Through all of this, our small group of  guests had the opportunity to share their experiences, frustrations, fears and hopes that they have encountered during their journey with cancer. We were also joined by our dear friends, the Vinecki Family and that wonderfully impressive 13-year old, Winter Vinecki, who  helped me with our meeting and addressed the audience at the Kennedy Center Gala Saturday evening.

This all said, I am still having difficulty trying to encapsulate the experience. Thus, I will rely on some of my friends to paint the picture. Jim Highly, also known as the Bobblehead Dad, was diagnosed as a single dad at 44 years old (and some still insist on calling this an old man’s disease…). This morning Jim wrote a perspective on his weekend experience: Making Whoopi. And Why Bioscience Matters for Our Kids.

“We will talk about this week-end for years to come… because it will impact the world and its status quo!” –Rick D.

“I walked away with comfort, peace, hope but most importantly a warm and caring group of brothers that I look forward to meeting with again and again. Words cannot explain how blessed I am.” –Bill M. No. 1.

“It was very helpful to me. And, to all my other Brothers… it was a pleasure meeting all of you. I truly enjoyed our time together. It was a meaningful, helpful and fun experience for me.” –Bill M. No. 2

“Prostate cancer is a journey so many men walk alone. This weekend was an incredible reminder of the strength, power and potential us guys have when speak loudly, ask for support, hug it out, and walk the walk together.” –Jim H.

“It will be difficult to top the ‘mountaintop experience’ of the past few days. And the pinnacle of this time together was the privilege of getting to know–and bond–with each of you.” –Craig P.

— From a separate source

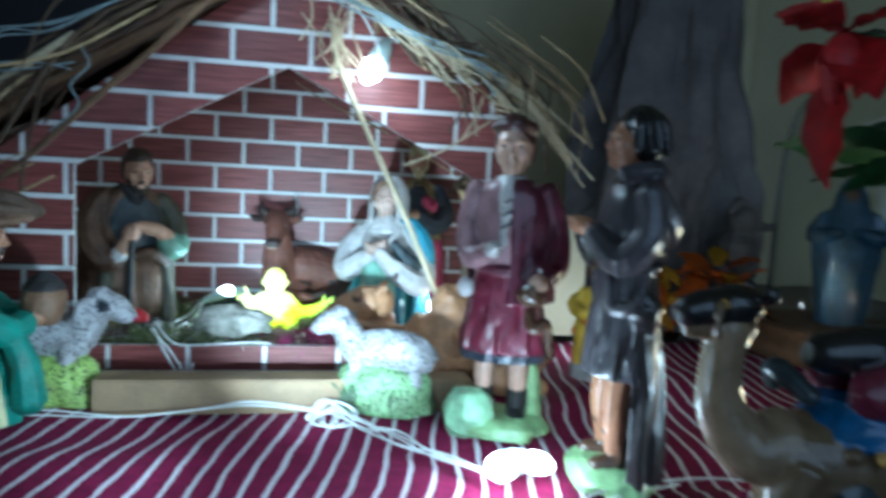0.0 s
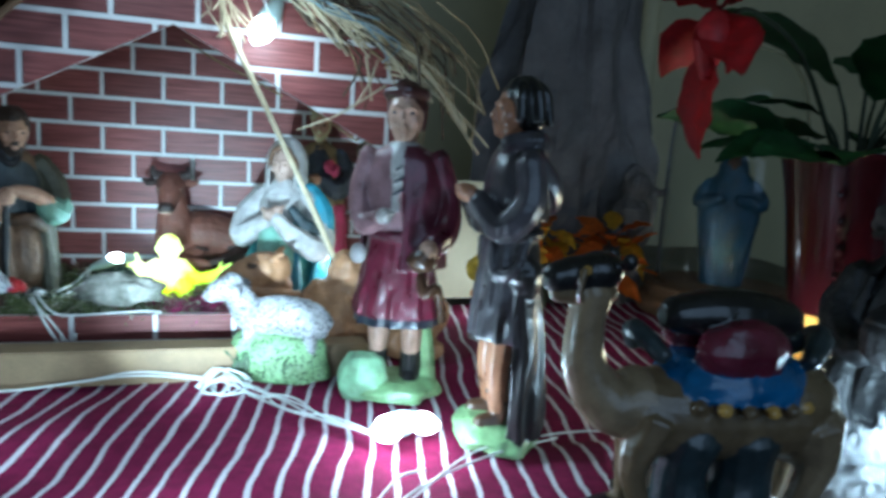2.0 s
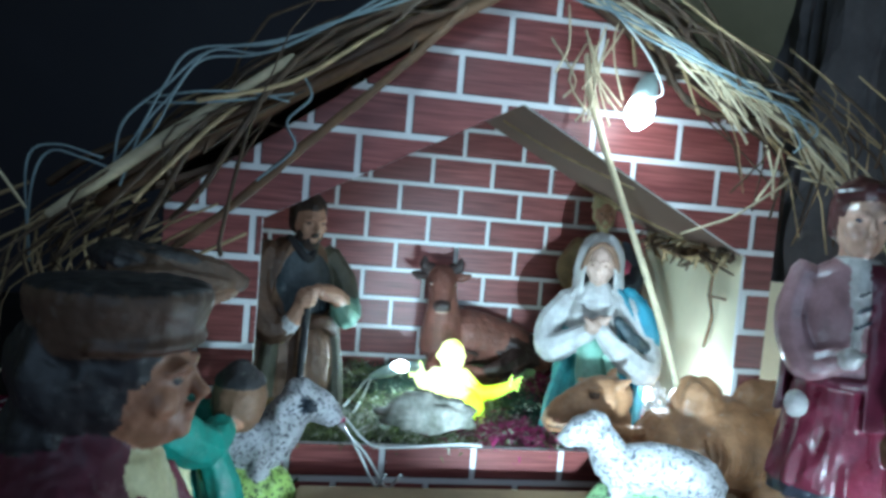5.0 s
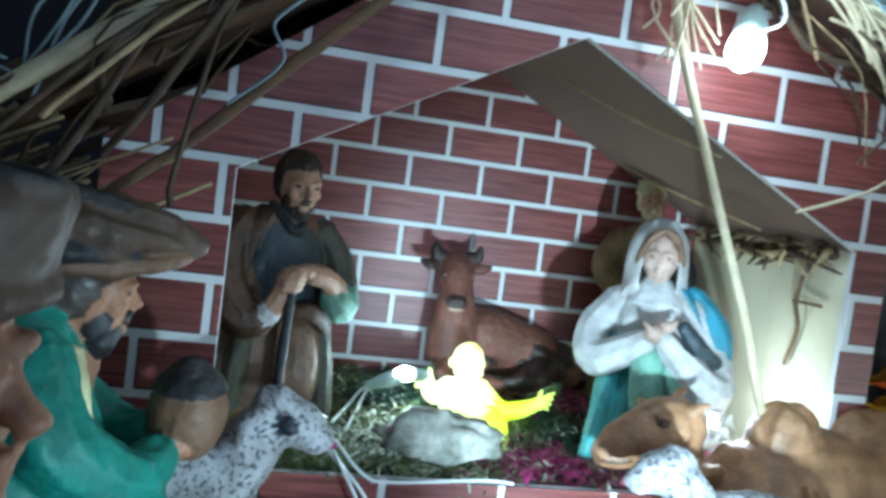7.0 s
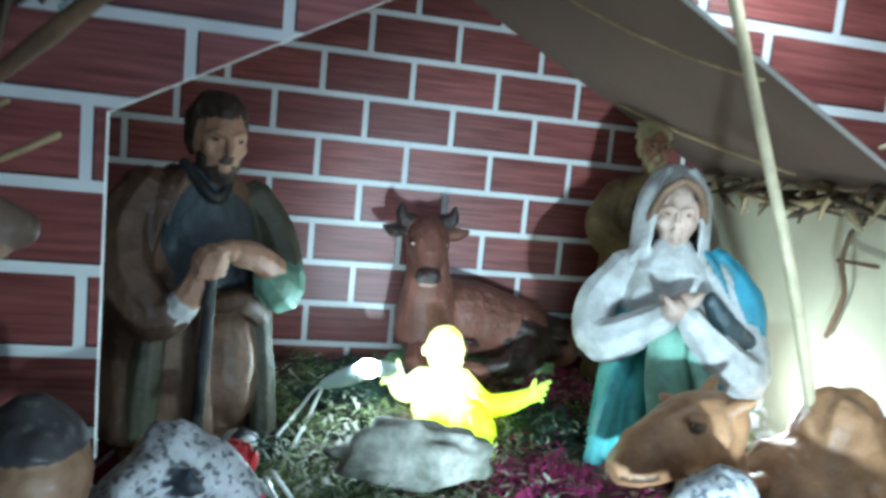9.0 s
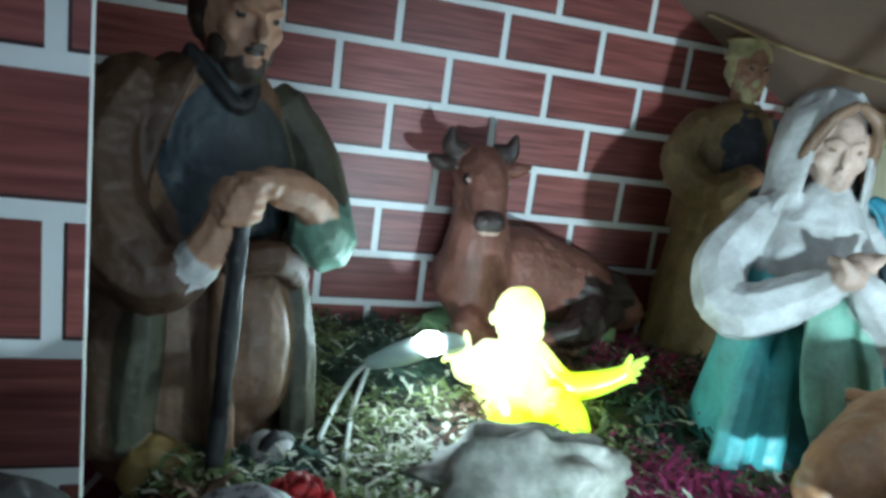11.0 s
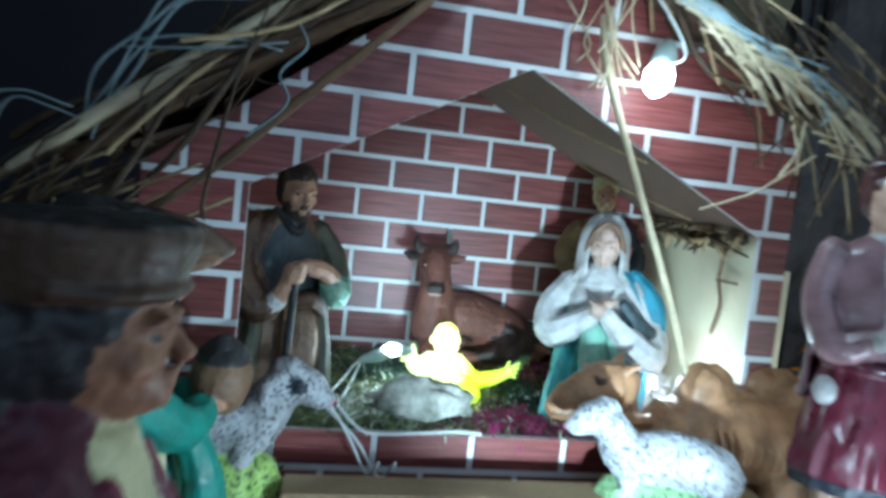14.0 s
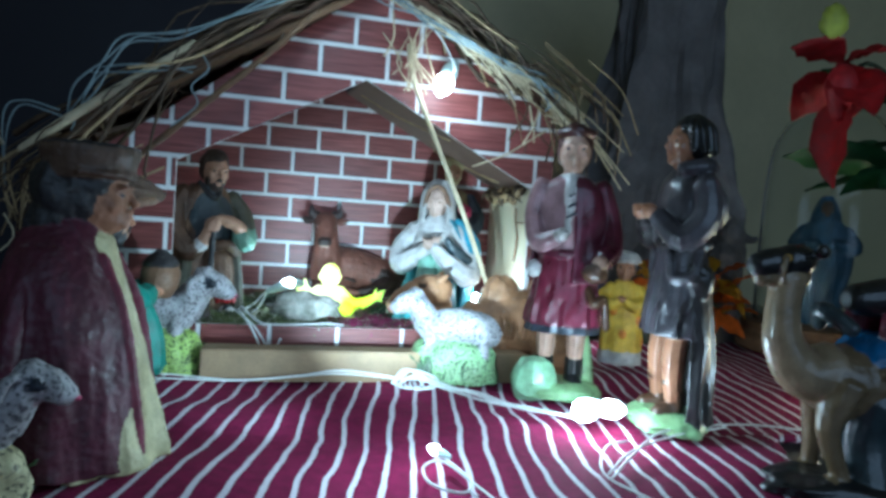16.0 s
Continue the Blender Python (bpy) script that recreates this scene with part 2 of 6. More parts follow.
def robe(bm, rings, mat=0, folds=0, depth=0.0, seg=40, n=4, phase=0.0, span=None):
    """A draped body: ellipses (x, y, z, rx, ry) up the figure, with folds that fade upwards. span: degrees, for an open cape."""
    line = smooth_line(rings, n)
    low, high = line[0][2], line[-1][2]
    out = []
    for q in line:
        k = 1 - (q[2] - low) / max(1e-6, abs(high - low)) if high > low else 1
        ring = []
        for j in range(seg):
            a = 2 * math.pi * j / seg
            if span:
                a = radians(span[0]) + radians(span[1] - span[0]) * j / (seg - 1)
            f = 1 + depth * (0.25 + 0.75 * k) * (math.sin(folds * a + phase + 1.3 * math.sin(9 * k)) + 0.5 * math.sin(folds * 1.7 * a + 2 * phase))
            ring.append(Vector((q[0] + q[3] * f * math.cos(a), q[1] + q[4] * f * math.sin(a), q[2])))
        out.append(ring)
    if span:
        rows = [[bm.verts.new(p) for p in ring] for ring in out]
        inner = [[bm.verts.new(Vector((q[0] + (p.x - q[0]) * 0.9, q[1] + (p.y - q[1]) * 0.9, p.z))) for p in ring] for q, ring in zip(line, out)]
        for a, b in zip(range(len(rows) - 1), range(1, len(rows))):
            for j in range(seg - 1):
                bm.faces.new((rows[a][j], rows[a][j + 1], rows[b][j + 1], rows[b][j])).material_index = mat
                bm.faces.new((inner[a][j], inner[b][j], inner[b][j + 1], inner[a][j + 1])).material_index = mat
            for j in (0, seg - 1):
                bm.faces.new((rows[a][j], rows[b][j], inner[b][j], inner[a][j])).material_index = mat
        for r in (0, -1):
            for j in range(seg - 1):
                bm.faces.new((rows[r][j], rows[r][j + 1], inner[r][j + 1], inner[r][j])).material_index = mat
    else:
        skin(bm, out, mat)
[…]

“I was very pleased to have been able to contribute and grateful for the chance to give something back for all the blessings I have been given. Looking into the eyes of those men drives me to do much much more…”  — Andrew C. von Eschenbach, MD, former Director of the NCI and former Commissioner fo the FDA

“The weekend surprised my soul. Plus, I understood a lot of the science! The bond that I already feel toward everyone in the group has sent this often cynical guy into an orbit of optimism. I have a new problem: I am drowning in dopamine. Good experiences, laughter, knowledge, and, obviously, chicken come with a healing capacity that pills and drips can only dream they possess.” –Tom P.

Of course, I would have loved to have 200 hundred patient-surviors at this event, but that would have been impossible. However, we were able to film a good deal of the proceedings and will be producing a patient-focused documentary that I will post later this fall. I am deeply grateful to our guests who so willingly allowed themselves to be filmed and who shared their personal and heartfelt experiences to help other patients and families. I am also grateful to my friend and cancer mentor, Trip Casscells, who opened his home to us on Saturday for our Men’s Retreat.

The Brotherhood remains strong. Our scientists remain committed to our cause. Together we will find cures.